Oskar Fürst

Personal information
- Full name: Oskar Fürst
- Date of birth: 10 March 2000 (age 25)
- Place of birth: Bydgoszcz, Poland
- Height: 1.84 m (6 ft 0 in)
- Position(s): Winger

Youth career
- 0000–2016: Zawisza Bydgoszcz
- 2016–2019: Pogoń Szczecin

Senior career*
- Years: Team / Apps / (Gls)
- 2017–2019: Pogoń Szczecin II / 28 / (2)
- 2019–2021: Wigry Suwałki / 9 / (0)
- 2020: → Znicz Biała Piska (loan) / 1 / (0)
- 2021–2022: Zawisza Bydgoszcz / 20 / (1)
- 2022: Unia Solec Kujawski / 3 / (0)
- 2023: Noteć Łabiszyn / 13 / (7)

= Oskar Fürst =

Polish footballer

Oskar Fürst (born 10 March 2000) is a Polish professional footballer who plays as a winger.

==Career==
===Club career===
Fürst started his career at Zawisza Bydgoszcz, but later joined the academy of Pogoń Szczecin in July 2016, having attracted attention from the club after he scored against Pogoń Szczecin in the youth ranks. During his time in Pogoń Szczecin, he played alternately for the U-19 team as well as the reserve team, which played in the III liga. However, he never made his debut for the first team before his departure in the summer of 2019.
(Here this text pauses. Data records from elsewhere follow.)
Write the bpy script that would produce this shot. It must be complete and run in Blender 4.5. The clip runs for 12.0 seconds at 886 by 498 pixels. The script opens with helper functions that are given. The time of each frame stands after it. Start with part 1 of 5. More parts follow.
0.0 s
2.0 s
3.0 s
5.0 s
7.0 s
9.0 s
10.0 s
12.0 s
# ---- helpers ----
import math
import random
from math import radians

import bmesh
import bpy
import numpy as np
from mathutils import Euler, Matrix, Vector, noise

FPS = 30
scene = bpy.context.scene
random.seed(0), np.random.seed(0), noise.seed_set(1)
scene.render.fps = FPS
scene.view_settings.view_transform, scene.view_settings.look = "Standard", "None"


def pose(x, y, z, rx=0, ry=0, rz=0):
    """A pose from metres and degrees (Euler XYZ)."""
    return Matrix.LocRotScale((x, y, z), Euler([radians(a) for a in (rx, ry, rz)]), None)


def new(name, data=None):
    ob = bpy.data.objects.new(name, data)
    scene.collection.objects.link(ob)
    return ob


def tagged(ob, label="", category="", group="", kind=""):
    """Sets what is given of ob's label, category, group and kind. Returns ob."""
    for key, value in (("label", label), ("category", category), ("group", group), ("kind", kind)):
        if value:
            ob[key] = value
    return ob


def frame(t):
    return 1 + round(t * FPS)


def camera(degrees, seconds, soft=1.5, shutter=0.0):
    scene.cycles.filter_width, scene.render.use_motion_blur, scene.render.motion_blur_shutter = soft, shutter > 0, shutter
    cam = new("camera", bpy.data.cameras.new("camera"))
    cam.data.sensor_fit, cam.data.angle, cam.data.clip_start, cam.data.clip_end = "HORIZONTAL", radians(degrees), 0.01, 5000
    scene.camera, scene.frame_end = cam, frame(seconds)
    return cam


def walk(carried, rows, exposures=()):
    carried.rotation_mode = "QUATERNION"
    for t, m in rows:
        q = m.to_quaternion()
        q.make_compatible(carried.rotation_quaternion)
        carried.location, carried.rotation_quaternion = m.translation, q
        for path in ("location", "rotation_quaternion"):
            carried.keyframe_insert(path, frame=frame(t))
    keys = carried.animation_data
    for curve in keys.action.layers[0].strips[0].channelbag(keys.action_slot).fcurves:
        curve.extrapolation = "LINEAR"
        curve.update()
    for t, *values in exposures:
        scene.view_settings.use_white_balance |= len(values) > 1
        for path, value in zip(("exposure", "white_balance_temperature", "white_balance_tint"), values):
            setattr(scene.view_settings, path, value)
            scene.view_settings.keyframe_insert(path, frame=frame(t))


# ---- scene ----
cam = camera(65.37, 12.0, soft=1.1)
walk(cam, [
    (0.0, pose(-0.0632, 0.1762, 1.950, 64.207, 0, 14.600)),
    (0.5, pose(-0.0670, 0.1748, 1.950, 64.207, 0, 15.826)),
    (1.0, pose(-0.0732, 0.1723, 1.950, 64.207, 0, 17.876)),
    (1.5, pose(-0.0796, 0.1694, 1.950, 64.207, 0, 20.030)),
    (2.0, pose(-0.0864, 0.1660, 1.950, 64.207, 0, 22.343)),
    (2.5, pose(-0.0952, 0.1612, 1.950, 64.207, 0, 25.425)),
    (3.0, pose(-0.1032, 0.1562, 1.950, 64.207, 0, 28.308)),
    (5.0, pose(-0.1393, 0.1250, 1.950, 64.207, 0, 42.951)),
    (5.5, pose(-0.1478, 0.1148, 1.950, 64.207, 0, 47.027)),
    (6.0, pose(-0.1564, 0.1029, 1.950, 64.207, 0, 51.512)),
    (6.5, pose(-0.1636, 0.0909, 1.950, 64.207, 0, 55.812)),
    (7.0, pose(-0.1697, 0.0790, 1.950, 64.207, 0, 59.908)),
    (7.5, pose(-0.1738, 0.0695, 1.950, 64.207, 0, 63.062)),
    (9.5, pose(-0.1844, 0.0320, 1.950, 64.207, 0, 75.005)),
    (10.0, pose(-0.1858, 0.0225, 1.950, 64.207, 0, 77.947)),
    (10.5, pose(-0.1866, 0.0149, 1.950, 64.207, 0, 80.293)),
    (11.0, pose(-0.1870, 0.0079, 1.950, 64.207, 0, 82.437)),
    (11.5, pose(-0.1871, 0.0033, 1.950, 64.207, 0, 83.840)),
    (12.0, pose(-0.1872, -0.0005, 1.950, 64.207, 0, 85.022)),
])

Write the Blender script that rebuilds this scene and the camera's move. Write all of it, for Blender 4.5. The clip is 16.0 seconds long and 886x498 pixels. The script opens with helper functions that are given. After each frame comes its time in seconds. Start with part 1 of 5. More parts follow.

On 2 July 2019, Fürst moved to Polish I liga club Wigry Suwałki, where he signed a two-year contract with a one-year extension option. He made his debut for the club on 27 July 2019 against Chojniczanka Chojnice in the I liga. after playing only seven matches (129 minutes) during the first six months, he was loaned out to Znicz Biała Piska in January 2020 for the rest of the season. After returning to Wigry, who incidentally were relegated to the II liga for the 2020–21 season, he was only used in four games, which is why he left the club at the end of the year.

In January 2021, Fürst returned to his boyhood club, Zawisza Bydgoszcz.

On 4 August 2022, he moved to another III liga side, Unia Solec Kujawski.